### DATA SECTION
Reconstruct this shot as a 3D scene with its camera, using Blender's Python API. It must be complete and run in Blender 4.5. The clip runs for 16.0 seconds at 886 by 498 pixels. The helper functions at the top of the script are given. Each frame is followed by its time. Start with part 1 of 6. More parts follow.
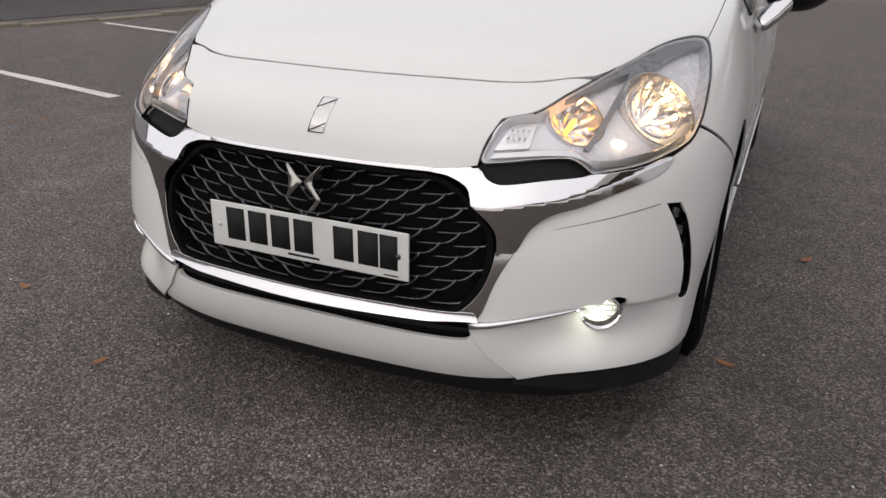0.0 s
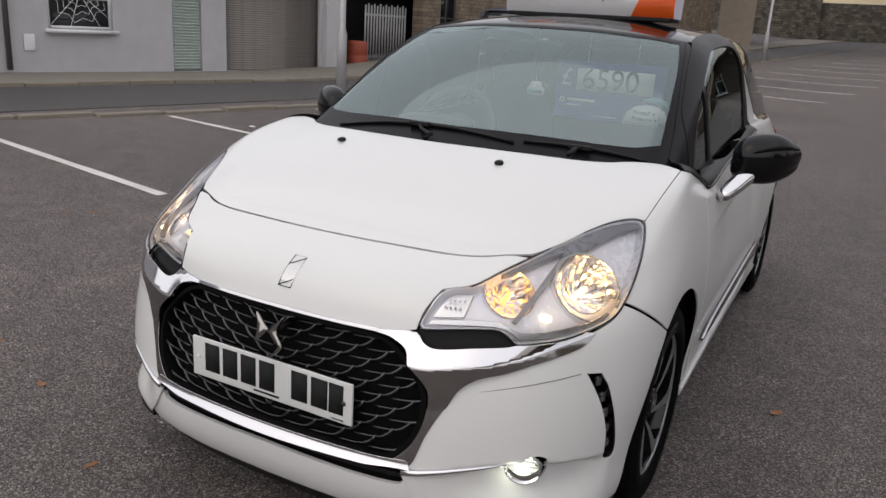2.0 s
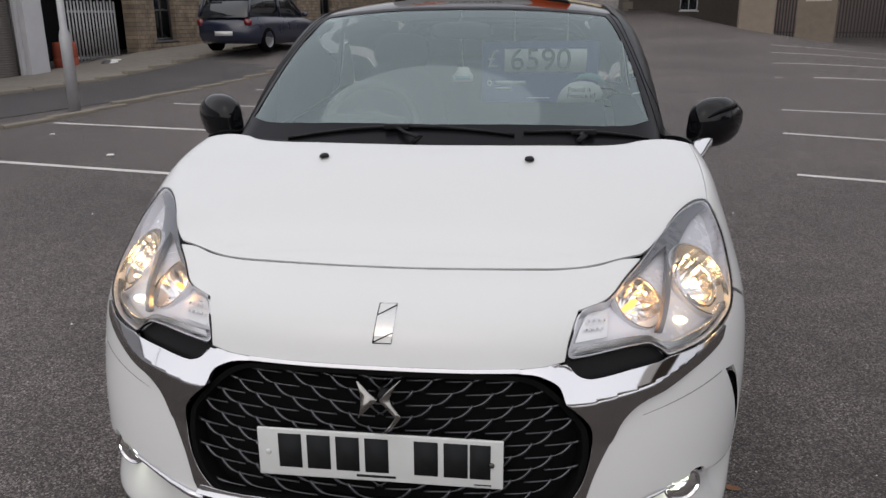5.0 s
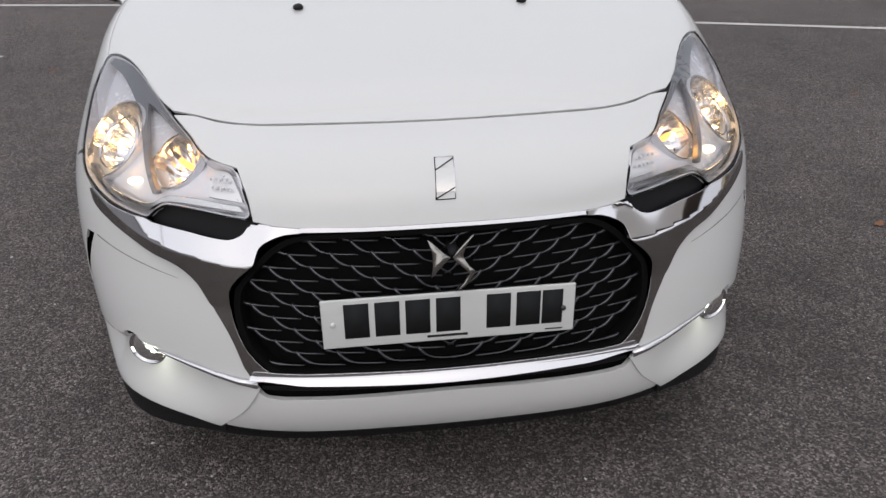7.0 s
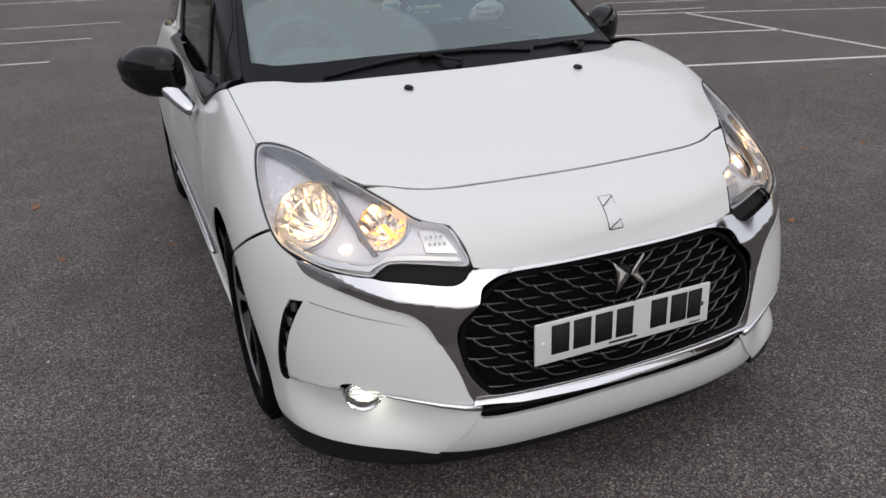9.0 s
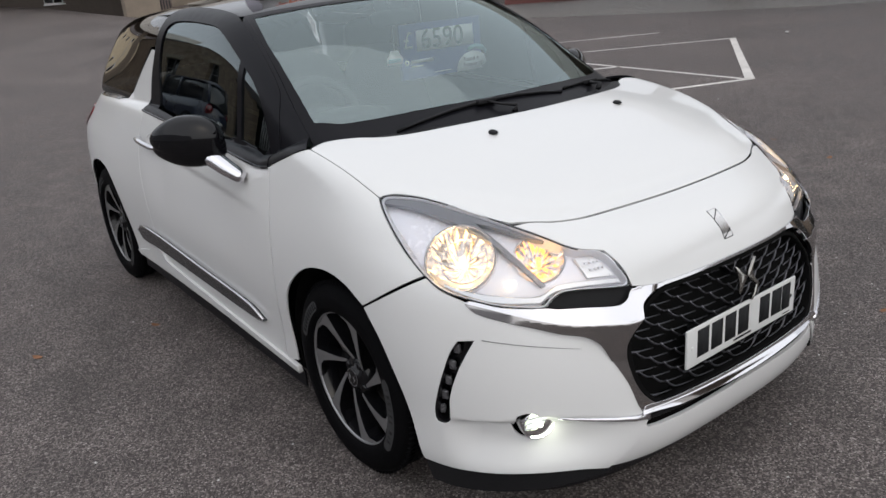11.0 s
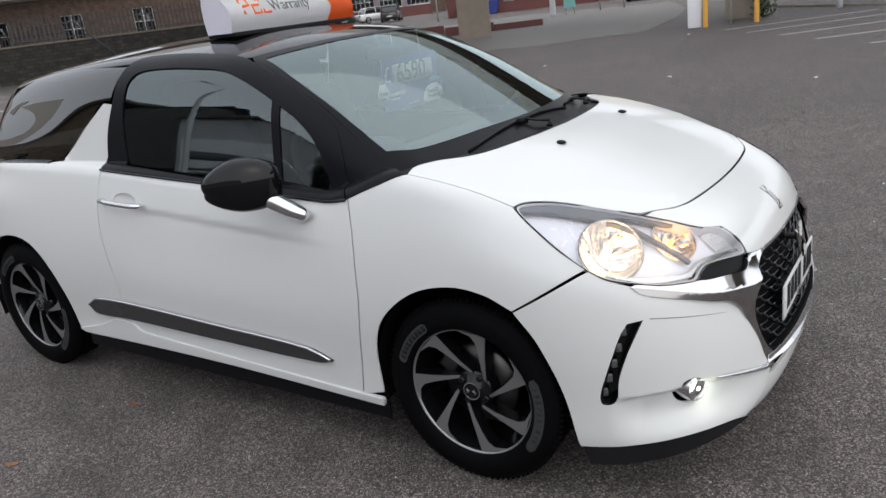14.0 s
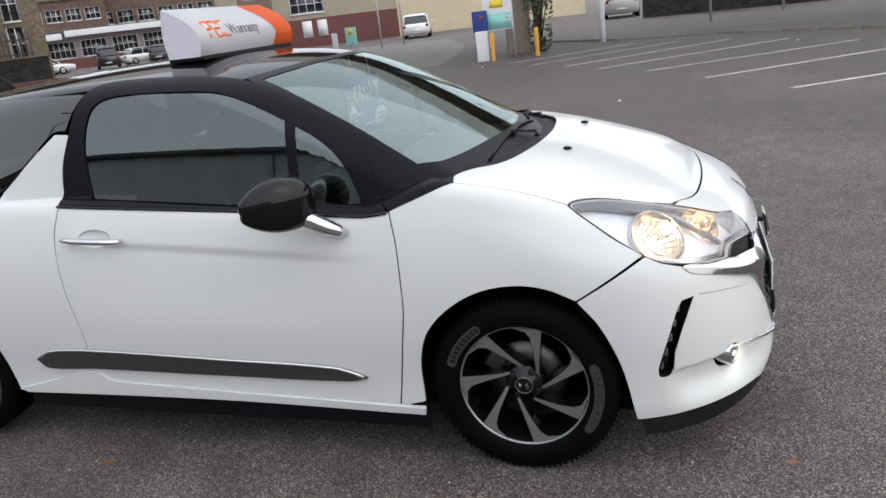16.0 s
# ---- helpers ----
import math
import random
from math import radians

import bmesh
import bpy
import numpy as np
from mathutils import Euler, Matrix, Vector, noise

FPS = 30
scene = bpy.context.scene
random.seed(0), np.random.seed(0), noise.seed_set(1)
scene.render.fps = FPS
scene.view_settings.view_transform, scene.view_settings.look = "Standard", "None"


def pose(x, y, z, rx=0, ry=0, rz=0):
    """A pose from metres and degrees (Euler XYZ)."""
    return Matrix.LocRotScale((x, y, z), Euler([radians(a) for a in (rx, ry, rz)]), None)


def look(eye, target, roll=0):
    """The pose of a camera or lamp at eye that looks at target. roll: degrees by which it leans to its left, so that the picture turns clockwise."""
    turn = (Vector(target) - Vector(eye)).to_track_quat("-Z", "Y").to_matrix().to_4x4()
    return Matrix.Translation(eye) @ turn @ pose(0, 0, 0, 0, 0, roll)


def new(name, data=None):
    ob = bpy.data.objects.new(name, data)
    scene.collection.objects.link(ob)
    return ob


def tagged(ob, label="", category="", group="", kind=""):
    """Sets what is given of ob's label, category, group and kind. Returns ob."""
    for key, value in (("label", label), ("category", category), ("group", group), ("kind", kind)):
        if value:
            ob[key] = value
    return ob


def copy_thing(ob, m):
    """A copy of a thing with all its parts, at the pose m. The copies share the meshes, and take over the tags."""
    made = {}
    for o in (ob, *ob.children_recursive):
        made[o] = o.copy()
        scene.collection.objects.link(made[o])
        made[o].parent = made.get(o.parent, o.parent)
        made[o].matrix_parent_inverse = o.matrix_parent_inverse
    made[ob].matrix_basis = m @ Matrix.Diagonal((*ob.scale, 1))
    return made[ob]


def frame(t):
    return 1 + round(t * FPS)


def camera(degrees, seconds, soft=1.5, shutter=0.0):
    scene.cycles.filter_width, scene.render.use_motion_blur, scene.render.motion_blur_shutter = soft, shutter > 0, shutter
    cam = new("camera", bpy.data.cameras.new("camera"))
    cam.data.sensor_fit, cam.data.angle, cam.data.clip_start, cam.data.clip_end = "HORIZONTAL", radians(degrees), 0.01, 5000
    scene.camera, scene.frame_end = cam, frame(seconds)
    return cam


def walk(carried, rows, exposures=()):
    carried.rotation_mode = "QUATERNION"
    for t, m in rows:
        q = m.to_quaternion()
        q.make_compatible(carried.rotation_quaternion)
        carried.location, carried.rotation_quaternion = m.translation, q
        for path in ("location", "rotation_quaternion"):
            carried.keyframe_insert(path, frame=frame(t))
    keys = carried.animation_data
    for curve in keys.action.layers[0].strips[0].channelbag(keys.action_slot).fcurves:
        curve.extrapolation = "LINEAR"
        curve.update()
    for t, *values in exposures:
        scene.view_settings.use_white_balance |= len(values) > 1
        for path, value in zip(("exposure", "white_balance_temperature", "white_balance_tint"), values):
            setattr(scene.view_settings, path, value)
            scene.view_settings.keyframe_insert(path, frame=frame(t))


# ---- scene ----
cam = camera(59.4, 16.0)
PATH = [
    (0, (0.933, -1.416, 1.14), (0.2, 0.281, 0.378), 1.0),
    (0.5, (1.098, -1.386, 1.145), (0.268, 0.285, 0.423), 1.2),
    (1, (1.208, -1.404, 1.234), (0.318, 0.258, 0.569), 1.7),
    (1.5, (1.226, -1.428, 1.312), (0.316, 0.245, 0.703), 2.6),
    (2, (1.212, -1.448, 1.38), (0.323, 0.256, 0.826), 3.6),
    (2.5, (1.189, -1.48, 1.433), (0.361, 0.268, 0.925), 4.3),
    (3, (1.121, -1.496, 1.446), (0.395, 0.307, 0.978), 4.1),
    (5.5, (0.168, -1.387, 1.33), (0.031, 0.494, 0.664), -1.1),
    (6, (0.092, -1.333, 1.287), (0.062, 0.507, 0.504), -1.2),
    (6.5, (0.018, -1.342, 1.267), (0.107, 0.463, 0.409), -0.9),
    (7, (-0.178, -1.39, 1.311), (0.04, 0.39, 0.425), -0.8),
    (7.5, (-0.396, -1.397, 1.347), (-0.042, 0.367, 0.475), -0.8),
    (8, (-0.637, -1.375, 1.369), (-0.155, 0.376, 0.531), -1.2),
    (8.5, (-0.872, -1.433, 1.384), (-0.271, 0.298, 0.584), -1.7),
    (9, (-1.068, -1.464, 1.424), (-0.368, 0.245, 0.657), -2.6),
    (9.5, (-1.252, -1.35, 1.421), (-0.445, 0.324, 0.683), -3.2),
    (10, (-1.417, -1.26, 1.436), (-0.51, 0.376, 0.727), -3.9),
    (12.5, (-2.367, -0.896, 1.493), (-1.005, 0.433, 0.878), -6.0),
    (13, (-2.468, -0.749, 1.497), (-1.041, 0.511, 0.884), -6.3),
    (13.5, (-2.54, -0.568, 1.495), (-1.045, 0.611, 0.882), -6.5),
    (14, (-2.636, -0.45, 1.497), (-1.072, 0.636, 0.887), -7.0),
    (14.5, (-2.788, -0.309, 1.517), (-1.152, 0.668, 0.908), -7.4),
    (15, (-2.888, -0.105, 1.524), (-1.185, 0.752, 0.919), -7.6),
    (15.5, (-2.961, 0.102, 1.53), (-1.196, 0.83, 0.933), -7.5),
    (16, (-3.083, 0.253, 1.528), (-1.266, 0.849, 0.942), -7.0),
]
walk(cam, [(t, look(eye, target, roll)) for t, eye, target, roll in PATH],
     [(0, -0.10, 6750, 11), (1, -0.10, 6700, 11), (2.5, -0.12, 6600, 11), (5.5, -0.20, 6450, 10), (8, -0.18, 6400, 10), (10, -0.06, 6400, 9), (12.5, 0.16, 6350, 8), (14.5, 0.28, 6300, 7), (16, 0.40, 6300, 7)])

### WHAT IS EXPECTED
Leave out the pictures and restate, word for word, the lines from the top of the data through the line containing "import random", both included.

### FINISHED EXERCISE
Reconstruct this shot as a 3D scene with its camera, using Blender's Python API. It must be complete and run in Blender 4.5. The clip runs for 16.0 seconds at 886 by 498 pixels. The helper functions at the top of the script are given. Each frame is followed by its time. Start with part 1 of 6. More parts follow.
0.0 s
2.0 s
5.0 s
7.0 s
9.0 s
11.0 s
14.0 s
16.0 s
# ---- helpers ----
import math
import random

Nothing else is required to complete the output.